- Supreme Court of the United States

Decided April 17, 2012
- Full case name: Caraco Pharmaceutical Laboratories, Ltd. v. Novo Nordisk A/S
- Citations: 566 U.S. 399 (more)

Holding
- A generic manufacturer may employ the counterclaim provision of the Hatch-Waxman Act to force correction of a use code that inaccurately describes the brand's patent as covering a particular method of using a drug.

Court membership
- Chief Justice John Roberts Associate Justices Antonin Scalia · Anthony Kennedy Clarence Thomas · Ruth Bader Ginsburg Stephen Breyer · Samuel Alito Sonia Sotomayor · Elena Kagan

Case opinions
- Majority: Kagan, joined by unanimous
- Concurrence: Sotomayor

Laws applied
- Drug Price Competition and Patent Term Restoration Act of 1984

= Caraco Pharmaceutical Laboratories, Ltd. v.
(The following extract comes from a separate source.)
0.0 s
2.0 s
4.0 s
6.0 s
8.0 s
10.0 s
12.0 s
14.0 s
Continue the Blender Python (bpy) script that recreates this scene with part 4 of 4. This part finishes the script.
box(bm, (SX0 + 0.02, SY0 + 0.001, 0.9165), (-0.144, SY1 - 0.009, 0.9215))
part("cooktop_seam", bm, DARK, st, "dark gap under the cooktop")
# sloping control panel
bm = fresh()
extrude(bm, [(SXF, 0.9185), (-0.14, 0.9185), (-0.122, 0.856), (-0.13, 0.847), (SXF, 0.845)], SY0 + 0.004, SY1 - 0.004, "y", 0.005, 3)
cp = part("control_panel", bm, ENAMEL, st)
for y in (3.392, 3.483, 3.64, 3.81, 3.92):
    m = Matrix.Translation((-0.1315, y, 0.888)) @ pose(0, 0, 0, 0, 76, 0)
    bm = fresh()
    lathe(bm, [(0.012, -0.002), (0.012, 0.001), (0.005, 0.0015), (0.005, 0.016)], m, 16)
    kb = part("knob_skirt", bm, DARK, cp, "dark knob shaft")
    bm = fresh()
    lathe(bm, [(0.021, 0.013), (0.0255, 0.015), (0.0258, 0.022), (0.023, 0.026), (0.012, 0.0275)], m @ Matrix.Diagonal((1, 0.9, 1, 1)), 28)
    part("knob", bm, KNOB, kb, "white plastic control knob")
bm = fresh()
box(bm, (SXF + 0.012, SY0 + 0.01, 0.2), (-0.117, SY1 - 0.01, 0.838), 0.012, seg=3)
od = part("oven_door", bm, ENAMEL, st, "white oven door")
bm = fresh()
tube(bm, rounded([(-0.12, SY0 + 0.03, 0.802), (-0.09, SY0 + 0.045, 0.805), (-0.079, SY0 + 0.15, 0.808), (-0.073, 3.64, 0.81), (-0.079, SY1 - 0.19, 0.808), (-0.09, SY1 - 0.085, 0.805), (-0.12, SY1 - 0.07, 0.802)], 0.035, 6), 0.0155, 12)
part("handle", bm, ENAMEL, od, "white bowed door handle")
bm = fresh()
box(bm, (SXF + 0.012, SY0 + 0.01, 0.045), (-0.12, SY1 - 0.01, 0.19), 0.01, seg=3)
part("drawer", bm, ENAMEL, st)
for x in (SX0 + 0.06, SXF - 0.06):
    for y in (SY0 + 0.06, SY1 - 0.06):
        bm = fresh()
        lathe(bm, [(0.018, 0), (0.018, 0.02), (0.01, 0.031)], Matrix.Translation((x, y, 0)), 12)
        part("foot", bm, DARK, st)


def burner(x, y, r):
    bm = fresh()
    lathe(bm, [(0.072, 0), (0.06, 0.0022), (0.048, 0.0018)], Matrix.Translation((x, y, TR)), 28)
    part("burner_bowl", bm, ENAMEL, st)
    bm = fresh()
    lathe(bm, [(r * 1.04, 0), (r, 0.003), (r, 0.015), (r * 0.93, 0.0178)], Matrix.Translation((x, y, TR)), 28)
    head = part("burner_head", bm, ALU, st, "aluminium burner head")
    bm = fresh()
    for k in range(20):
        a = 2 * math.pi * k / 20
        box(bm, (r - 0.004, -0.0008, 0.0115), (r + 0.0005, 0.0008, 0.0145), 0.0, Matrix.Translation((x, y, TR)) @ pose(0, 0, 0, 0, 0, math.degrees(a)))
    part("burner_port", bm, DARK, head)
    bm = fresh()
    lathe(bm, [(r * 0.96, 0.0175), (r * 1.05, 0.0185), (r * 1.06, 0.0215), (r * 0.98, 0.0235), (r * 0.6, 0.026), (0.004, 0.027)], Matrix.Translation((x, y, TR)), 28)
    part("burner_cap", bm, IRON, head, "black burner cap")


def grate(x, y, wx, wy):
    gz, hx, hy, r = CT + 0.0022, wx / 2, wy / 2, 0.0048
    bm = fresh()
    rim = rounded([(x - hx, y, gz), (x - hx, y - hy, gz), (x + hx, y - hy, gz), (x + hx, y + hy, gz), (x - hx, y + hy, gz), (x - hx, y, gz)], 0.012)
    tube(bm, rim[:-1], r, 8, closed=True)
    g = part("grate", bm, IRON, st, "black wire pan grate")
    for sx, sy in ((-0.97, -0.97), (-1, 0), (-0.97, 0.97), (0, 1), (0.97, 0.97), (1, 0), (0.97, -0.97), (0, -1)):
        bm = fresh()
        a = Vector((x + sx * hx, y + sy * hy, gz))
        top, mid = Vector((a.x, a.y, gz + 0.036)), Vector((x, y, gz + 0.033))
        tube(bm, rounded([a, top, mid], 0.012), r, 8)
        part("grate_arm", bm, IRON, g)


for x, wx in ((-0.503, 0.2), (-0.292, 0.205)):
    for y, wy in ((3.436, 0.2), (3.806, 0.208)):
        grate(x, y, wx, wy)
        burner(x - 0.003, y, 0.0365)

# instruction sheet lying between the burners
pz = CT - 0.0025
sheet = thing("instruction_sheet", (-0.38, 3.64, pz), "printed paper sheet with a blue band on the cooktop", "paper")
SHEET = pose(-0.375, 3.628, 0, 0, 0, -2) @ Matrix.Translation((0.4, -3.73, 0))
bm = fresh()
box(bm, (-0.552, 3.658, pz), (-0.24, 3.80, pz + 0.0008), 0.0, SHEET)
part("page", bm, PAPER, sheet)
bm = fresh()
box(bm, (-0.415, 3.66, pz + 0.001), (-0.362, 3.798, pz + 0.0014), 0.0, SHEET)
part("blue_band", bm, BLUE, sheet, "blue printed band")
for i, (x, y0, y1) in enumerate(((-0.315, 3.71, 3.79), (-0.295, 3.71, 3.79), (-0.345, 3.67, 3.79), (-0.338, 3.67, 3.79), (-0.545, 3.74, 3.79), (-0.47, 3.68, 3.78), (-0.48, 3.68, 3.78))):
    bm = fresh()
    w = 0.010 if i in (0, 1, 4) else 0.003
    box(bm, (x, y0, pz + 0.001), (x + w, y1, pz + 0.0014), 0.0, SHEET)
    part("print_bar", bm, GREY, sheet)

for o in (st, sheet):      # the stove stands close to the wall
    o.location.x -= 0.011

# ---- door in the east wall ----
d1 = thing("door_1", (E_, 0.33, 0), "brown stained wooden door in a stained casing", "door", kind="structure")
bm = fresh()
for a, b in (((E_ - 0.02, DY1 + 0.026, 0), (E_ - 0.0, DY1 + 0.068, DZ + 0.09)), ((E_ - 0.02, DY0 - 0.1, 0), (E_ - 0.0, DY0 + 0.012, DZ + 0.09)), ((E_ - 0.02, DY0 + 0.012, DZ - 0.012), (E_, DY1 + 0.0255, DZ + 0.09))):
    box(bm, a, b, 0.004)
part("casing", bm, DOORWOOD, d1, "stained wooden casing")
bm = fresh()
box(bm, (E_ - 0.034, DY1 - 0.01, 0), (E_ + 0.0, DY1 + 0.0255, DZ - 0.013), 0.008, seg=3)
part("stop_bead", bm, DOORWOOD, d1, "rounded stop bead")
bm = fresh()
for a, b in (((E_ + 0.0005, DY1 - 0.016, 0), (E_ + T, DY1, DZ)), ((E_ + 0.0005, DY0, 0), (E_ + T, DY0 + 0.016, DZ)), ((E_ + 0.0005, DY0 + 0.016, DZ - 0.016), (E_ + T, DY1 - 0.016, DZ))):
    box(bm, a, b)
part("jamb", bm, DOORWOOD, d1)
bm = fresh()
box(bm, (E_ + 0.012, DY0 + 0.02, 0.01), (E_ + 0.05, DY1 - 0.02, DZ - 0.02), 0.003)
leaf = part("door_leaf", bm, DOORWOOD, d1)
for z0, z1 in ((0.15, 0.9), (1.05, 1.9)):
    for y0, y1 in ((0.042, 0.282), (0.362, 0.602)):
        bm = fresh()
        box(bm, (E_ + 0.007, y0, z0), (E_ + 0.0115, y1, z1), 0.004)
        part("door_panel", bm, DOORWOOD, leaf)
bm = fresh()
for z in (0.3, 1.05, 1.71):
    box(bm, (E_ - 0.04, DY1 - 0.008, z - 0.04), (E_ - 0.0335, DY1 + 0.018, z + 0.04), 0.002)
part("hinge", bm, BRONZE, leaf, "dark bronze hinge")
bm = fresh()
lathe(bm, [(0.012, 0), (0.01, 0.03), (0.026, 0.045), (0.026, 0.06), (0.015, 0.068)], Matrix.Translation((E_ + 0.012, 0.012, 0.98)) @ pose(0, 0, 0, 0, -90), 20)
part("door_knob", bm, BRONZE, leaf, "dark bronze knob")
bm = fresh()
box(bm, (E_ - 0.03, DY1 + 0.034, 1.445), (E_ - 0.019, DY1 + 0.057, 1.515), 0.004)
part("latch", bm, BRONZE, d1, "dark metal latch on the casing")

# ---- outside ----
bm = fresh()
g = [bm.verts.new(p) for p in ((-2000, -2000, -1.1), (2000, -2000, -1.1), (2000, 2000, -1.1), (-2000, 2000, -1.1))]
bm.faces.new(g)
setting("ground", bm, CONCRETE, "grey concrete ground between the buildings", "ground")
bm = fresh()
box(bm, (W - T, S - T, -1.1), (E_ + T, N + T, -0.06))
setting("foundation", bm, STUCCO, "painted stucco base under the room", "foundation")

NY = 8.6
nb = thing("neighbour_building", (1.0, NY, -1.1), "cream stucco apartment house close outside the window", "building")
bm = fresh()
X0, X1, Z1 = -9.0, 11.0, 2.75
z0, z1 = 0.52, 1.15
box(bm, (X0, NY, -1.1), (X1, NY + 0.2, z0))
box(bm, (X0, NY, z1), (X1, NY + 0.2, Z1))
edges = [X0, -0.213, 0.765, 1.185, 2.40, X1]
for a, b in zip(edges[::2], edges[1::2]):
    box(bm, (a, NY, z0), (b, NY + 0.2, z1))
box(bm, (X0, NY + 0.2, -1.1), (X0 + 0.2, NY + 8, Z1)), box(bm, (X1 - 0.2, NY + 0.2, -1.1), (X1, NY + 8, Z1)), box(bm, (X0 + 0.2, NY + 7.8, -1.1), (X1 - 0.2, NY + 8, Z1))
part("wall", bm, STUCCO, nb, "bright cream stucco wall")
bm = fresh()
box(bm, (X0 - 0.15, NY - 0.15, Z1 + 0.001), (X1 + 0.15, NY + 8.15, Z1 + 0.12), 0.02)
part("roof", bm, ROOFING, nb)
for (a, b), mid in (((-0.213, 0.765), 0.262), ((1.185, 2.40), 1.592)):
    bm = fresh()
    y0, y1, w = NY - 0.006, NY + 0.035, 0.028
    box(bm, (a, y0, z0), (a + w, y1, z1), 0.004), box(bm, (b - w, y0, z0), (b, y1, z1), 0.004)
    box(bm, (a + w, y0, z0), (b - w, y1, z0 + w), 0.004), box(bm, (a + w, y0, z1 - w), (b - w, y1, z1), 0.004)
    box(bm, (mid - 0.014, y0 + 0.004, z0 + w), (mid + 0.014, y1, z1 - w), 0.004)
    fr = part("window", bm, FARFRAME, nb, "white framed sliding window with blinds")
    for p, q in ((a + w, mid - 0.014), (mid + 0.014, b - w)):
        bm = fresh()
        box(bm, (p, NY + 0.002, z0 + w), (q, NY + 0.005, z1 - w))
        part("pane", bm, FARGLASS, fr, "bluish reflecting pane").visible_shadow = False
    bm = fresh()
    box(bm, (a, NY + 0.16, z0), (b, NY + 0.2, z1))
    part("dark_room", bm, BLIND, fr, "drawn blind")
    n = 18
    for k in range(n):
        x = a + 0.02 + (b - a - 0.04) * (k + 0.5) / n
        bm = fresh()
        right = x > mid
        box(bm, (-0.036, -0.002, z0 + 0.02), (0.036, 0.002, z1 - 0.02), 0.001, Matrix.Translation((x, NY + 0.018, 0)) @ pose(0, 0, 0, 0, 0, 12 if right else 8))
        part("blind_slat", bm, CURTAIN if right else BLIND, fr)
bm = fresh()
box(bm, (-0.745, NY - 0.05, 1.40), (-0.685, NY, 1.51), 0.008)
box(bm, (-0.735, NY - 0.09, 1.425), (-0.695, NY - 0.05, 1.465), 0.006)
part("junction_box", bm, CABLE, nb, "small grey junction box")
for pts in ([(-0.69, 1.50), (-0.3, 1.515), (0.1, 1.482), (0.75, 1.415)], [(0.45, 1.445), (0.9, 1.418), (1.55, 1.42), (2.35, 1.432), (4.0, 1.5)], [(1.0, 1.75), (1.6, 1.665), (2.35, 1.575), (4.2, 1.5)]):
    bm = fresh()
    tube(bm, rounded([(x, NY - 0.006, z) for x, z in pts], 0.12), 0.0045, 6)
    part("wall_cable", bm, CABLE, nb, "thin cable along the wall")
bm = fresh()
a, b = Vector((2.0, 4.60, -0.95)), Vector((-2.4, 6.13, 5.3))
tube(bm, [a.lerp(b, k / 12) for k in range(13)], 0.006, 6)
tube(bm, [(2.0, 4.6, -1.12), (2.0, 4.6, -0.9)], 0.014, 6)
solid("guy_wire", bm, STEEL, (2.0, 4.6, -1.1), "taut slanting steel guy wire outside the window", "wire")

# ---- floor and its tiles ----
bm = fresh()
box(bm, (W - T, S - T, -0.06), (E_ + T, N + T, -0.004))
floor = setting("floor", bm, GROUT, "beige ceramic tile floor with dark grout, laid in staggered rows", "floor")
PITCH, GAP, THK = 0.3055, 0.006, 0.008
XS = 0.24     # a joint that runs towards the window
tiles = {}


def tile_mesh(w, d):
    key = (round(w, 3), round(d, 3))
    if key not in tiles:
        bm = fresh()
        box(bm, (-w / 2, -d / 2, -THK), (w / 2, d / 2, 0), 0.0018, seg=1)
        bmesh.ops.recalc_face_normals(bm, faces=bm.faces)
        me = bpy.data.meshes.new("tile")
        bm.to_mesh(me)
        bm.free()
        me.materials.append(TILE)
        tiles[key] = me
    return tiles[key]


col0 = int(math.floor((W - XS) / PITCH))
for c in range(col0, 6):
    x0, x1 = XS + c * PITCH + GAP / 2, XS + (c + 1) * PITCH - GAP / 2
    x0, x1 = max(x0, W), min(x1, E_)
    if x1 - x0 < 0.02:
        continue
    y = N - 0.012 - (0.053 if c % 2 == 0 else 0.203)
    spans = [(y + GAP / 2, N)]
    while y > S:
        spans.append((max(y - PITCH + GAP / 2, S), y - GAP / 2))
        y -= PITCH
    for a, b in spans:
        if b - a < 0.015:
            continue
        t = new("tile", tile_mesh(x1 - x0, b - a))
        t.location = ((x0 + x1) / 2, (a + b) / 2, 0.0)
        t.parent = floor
Novo Nordisk A/S =

Caraco Pharmaceutical Laboratories, Ltd. v. Novo Nordisk A/S, , was a United States Supreme Court case in which the court held that a generic manufacturer may employ the counterclaim provision of the Drug Price Competition and Patent Term Restoration Act of 1984 to force correction of a use code that inaccurately describes the brand's patent as covering a particular method of using a drug.